Pourquoi n'êtes vous pas d'accord avec la décision de la justice belge? Cette décision nous parait infondée parce que le tribunal se fonde sur l'intention de l'auteur. Comme Hergé était dans une époque colonialiste, il a dit ce qui se se pensait à l'époque. Il n'avait pas d'intention particulière contre l'Afrique ou contre les populations noires. Donc il n'y a pas de discrimination ou d'intention discriminatoire. Mais nous avons fait appel pour plusieurs raisons: A l'époque de l'ouvrage, il n'y avait pas de consensus sur la question de la colonisation. D'aucuns étaient pour, d'autres contre. Il y avait des gens qui critiquaient les massacres en Afrique et partout ailleurs. Et aujourd'hui, on ne peut pas se retrancher derrière le contexte. C'est comme si on pardonnait un sexiste ou un xénophobe en justifiant ses actes par le contexte. Ce serait un peu trop facile.
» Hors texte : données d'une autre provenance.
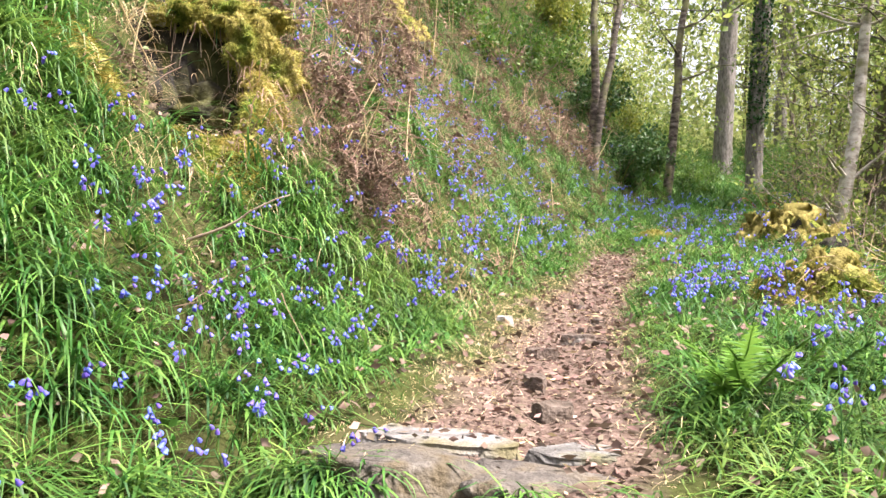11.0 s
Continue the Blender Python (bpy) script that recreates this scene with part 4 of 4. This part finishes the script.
def mossy(name, patches, label, seed, rocks=(), density=9000, ln=0.04, hollows=(), brows=()):
    rng = np.random.default_rng(int(seed))
    x, y = patches[0][:2]
    t = thing(name, (x, y, on_land(x, y)), label, "moss")
    for k, (px, py, rx, ry, th) in enumerate(patches):
        me = moss_sheet(px, py, rx, ry, th, seed + k)
        o = part("moss", me, t, "shaggy yellow-green moss")
        o.location = (px - x, py - y, on_land(px, py) - on_land(x, y))
        spray("moss_fuzz", moss_shoots(me, int(density * rx * ry * 10), ln, rng), o)
    for k, (lx, ly, lz, sx, sy, sz) in enumerate(brows):
        me = lump_mesh("moss", (sx, sy, sz), G["moss"], seed + 3 + k, 0.75, 0, 5, 2.2)
        o = part("moss", me, t, "overhanging brow of yellow-green moss")
        o.location = (lx - x, ly - y, lz - on_land(x, y))
        spray("moss_fuzz", moss_shoots(me, int(26000 * (sx * sy + sy * sz + sx * sz)) * 7, ln * 0.6, rng), o)
        roots = []
        for _ in range(9):
            q, _w = wander((rng.uniform(-0.8, 0.8) * sx, -0.6 * sy + rng.normal(0, 0.02), -0.5 * sz), (rng.normal(0, 0.12), -0.1, -1), rng.uniform(0.12, 0.34), 6, rng, 0.08)
            roots.append((q, np.linspace(0.005, 0.002, 6)))
        spray("root_spray", tube_mesh("root_spray", roots, G["twig"], 4), o)
    # Dark sheet lining each hollow; its colour stands in for the shade inside.
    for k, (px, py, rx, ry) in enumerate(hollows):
        o = part("hollow", moss_sheet(px, py, rx, ry, 0.07, seed + 5 + k, name="hollow", mat="dark_rock_and_shade"), t, "earth and rock of the hollow, its shade put into the dark colour")
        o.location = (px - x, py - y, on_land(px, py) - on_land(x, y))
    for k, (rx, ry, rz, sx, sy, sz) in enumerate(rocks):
        o = part("rock", lump_mesh("rock", (sx, sy, sz), G["dark_rock_and_shade"], seed + 9 + k, 0.45, 0, 4, 1.8, 0.9), t, "dark craggy rock face")
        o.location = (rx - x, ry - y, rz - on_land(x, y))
    return t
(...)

Louis-Georges Tin, président du CRAN
Quel est votre problème avec Tintin au Congo aujourd'hui? Notre problème ce n'est pas Hergé qui est mort depuis fort longtemps. C'est Casterman et Moulinsart qui, en 2012, continuent de publier un ouvrage pareil, à se faire de l'argent sur le dos du racisme. L'ouvrage a été composé il y a 70 ans mais il continue à être publié et republié chaque année. Et ça c'est aujourd'hui. Donc, on ne peut pas dire que Monsieur Hergé n'était pas raciste, je ne le crois pas, et ce n'est pas mon problème. Mais en revanche, le problème, c'est pourquoi en 2012 quelqu'un publie encore et encore l'ouvrage dont il reconnait lui-même qu'il est raciste.
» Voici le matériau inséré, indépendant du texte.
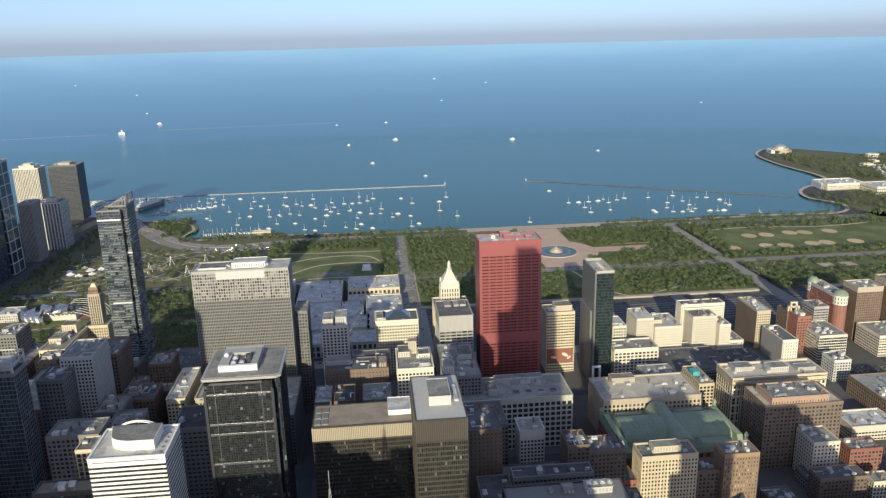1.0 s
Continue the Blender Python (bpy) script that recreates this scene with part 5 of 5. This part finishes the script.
# ---- trees ----
def tree_parts(seed, h, r, leaves):
    """Trunk with limbs, and a crown of many small leaf clumps with an uneven outline."""
    rng = random.Random(seed)
    trunk, crown_geo = Geo(), Geo()
    trunk.drum(0, 0, 0.35, 0, h * 0.5, 5, 0.6)
    lobes = []
    for k in range(5):
        a = k * 1.26 + rng.uniform(-0.3, 0.3)
        tip = (r * 0.55 * math.cos(a), r * 0.55 * math.sin(a), h * rng.uniform(0.5, 0.75))
        trunk.bar((0, 0, h * rng.uniform(0.25, 0.4)), tip, 0.12)
        lobes.append((*tip, r * rng.uniform(0.45, 0.65)))
    lobes.append((0, 0, h * 0.8, r * 0.6))
    for _ in range(leaves):
        x, y, z, s = rng.choice(lobes)
        d = Vector((rng.gauss(0, 1), rng.gauss(0, 1), rng.gauss(0.25, 0.9))).normalized()
        p = Vector((x, y, z)) + d * s * rng.uniform(0.6, 1.1)
        n = (d + Vector((rng.uniform(-0.4, 0.4), rng.uniform(-0.4, 0.4), rng.uniform(-0.2, 0.5)))).normalized()
        u = n.cross(Vector((0.3, 0.9, 0.2))).normalized() * rng.uniform(0.5, 1.1) * r * 0.15
        v = n.cross(u).normalized() * rng.uniform(0.5, 1.1) * r * 0.15
        crown_geo.quad(tuple(p + u), tuple(p + v * 1.1), tuple(p - u * 0.9), tuple(p - v))
    return trunk, crown_geo


KINDS = [tree_parts(30 + k, 9 + 1.3 * k, 4.2 + 0.5 * k, 150) for k in range(4)]
# groves: x0, x1, y0, y1, spacing, share of spots planted
GARDENS = [
    (66, 255, 1312, 1555, 9.5, 0.85), (70, 300, 1140, 1246, 9, 0.72), (470, 622, 1314, 1380, 9, 0.7), (470, 622, 1430, 1556, 9, 0.85), (545, 622, 1385, 1430, 10, 0.6),
    (432, 622, 1140, 1246, 9, 0.8), (-212, 34, 1500, 1556, 9, 0.92), (-212, -190, 1310, 1500, 9, 0.6), (-212, 34, 1254, 1266, 9, 0.6), (10, 34, 1310, 1500, 9, 0.85),
    (668, 1110, 1240, 1256, 11, 0.7), (668, 1110, 1308, 1335, 10, 0.75),
]
AVENUE_ROWS = [
    (668, 760, 1132, 1215, 9, 0.75), (760, 1110, 1132, 1200, 10, 0.45), (668, 690, 1335, 1556, 10, 0.75), (690, 1110, 1500, 1556, 11, 0.55), (300, 430, 1135, 1150, 9, 0.6),
    (300, 330, 1150, 1276, 10, 0.5), (400, 430, 1150, 1276, 10, 0.5), (-200, 180, 1594, 1606, 9, 0.8), (520, 1050, 1594, 1606, 10, 0.6), (-420, -240, 1140, 1275, 9, 0.7),
    (-630, -420, 955, 1105, 9, 0.6), (-420, -240, 955, 1110, 9, 0.75),
]
MEADOWS = [
    (-630, -400, 1240, 1272, 10, 0.5), (-630, -240, 1312, 1540, 17, 0.4), (-290, -240, 1312, 1535, 10, 0.5), (-510, -430, 1740, 1815, 9, 0.8), (-470, -430, 1660, 1740, 9, 0.6),
    (-420, -200, 1612, 1640, 10, 0.75), (1100, 1500, 1560, 1800, 13, 0.45), (1335, 1420, 1960, 2400, 14, 0.45), (1345, 1440, 2400, 2500, 14, 0.25), (1420, 2000, 1750, 2350, 18, 0.4),
    (-760, -690, 1655, 1800, 11, 0.5), (-640, -600, 1580, 1760, 11, 0.5),
]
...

Vignette de la première version de l'album
Ne pensez-vous pas qu'il faut que l'ouvrage reste pour faire comprendre comment était pensé le "Noir" à cette époque-là? Pour les historiens, c'est un ouvrage intéressant. Mais pour les enfants de 7 ou 8 ans, je ne pense pas qu'en lisant Tintin au Congo, ils se disent "ah! c'est comme ça qu'était pensé le racisme et la colonisation dans les années 1930". Non. Les enfants répéteront les choses qu'ils lisent. Ils sont intoxiqués par ce genre de représentation. D'ailleurs en Angleterre, l'œuvre est publiée avec une préface. C'est exactement ce que nous demandons. Nous n'exigeons pas une censure de la bande dessinée, mais une publication avec une préface qui situe le livre dans son contexte. Ça été fait en Angleterre, pourquoi en France c'est impossible? Est-ce à dire que les petits enfants anglais doivent être protégés des intoxications racistes et qu'en France, il y a pas de problème, on peux intoxiquer les gens? Ça me parait difficilement acceptable et inexplicable. Mais cet ouvrage est une goutte d'eau dans l'océan. Pourquoi particulièrement celui là? Pas plus tard qu'aujourd'hui, j'ai reçu un mail d'un lecteur qui me disait que Tintin au Congo ne lui posait aucun problème. Il affirme avoir lu toutes ces choses qui sont d'ailleurs vraies, parce qu'on lui a dit y a encore en Afrique des cannibales qui mangent encore des gens dans les cimetières.Et ce n'est pas le seul mail que j'ai reçu.Ce sont des mails assez extrêmes. Ces personnes me racontent comment Tintin au Congo a contribué à leur imaginaire. Le drame, c'est qu'elles ne s'en sont pas dessaisi et sont restées coincées dans les années trente. Je ne pense pas que l'on puisse accepter des propos de ce genre, homophobes et anti-sémites, surtout pour nos enfants. Ça ne veut pas dire que c'est l'ouvrage le plus raciste au monde. Ça veut juste dire qu'en France, il n'y a pas un autre ouvrage destiné à un public jeune, largement diffusé aussi longtemps. C'est pourquoi c'est emblématique de mettre une préface.
Deux versions d'une même planche
Si votre appel est rejeté? S'il l'appel est rejeté au niveau de la justice belge, nous irons en cassation. En dernier recours, nous saisirons la Cour européenne des droits de l'Homme s'il le faut. Là nous sommes sûrs d'avoir gain de cause. Parce que les arguments de la justice belge sont stupéfiants. S'il faut se fier à l'intention, connaissez-vous quelqu'un qui dit: "je discrimine pour cette raison ou une autre?" Ce serait assez bête. Aujourd'hui en droit européen, il existe la notion de discrimination indirecte. Je pense qu'on pourra éviter un procès parce que si une préface est possible en Angleterre, pourquoi elle ne l'est pas en France.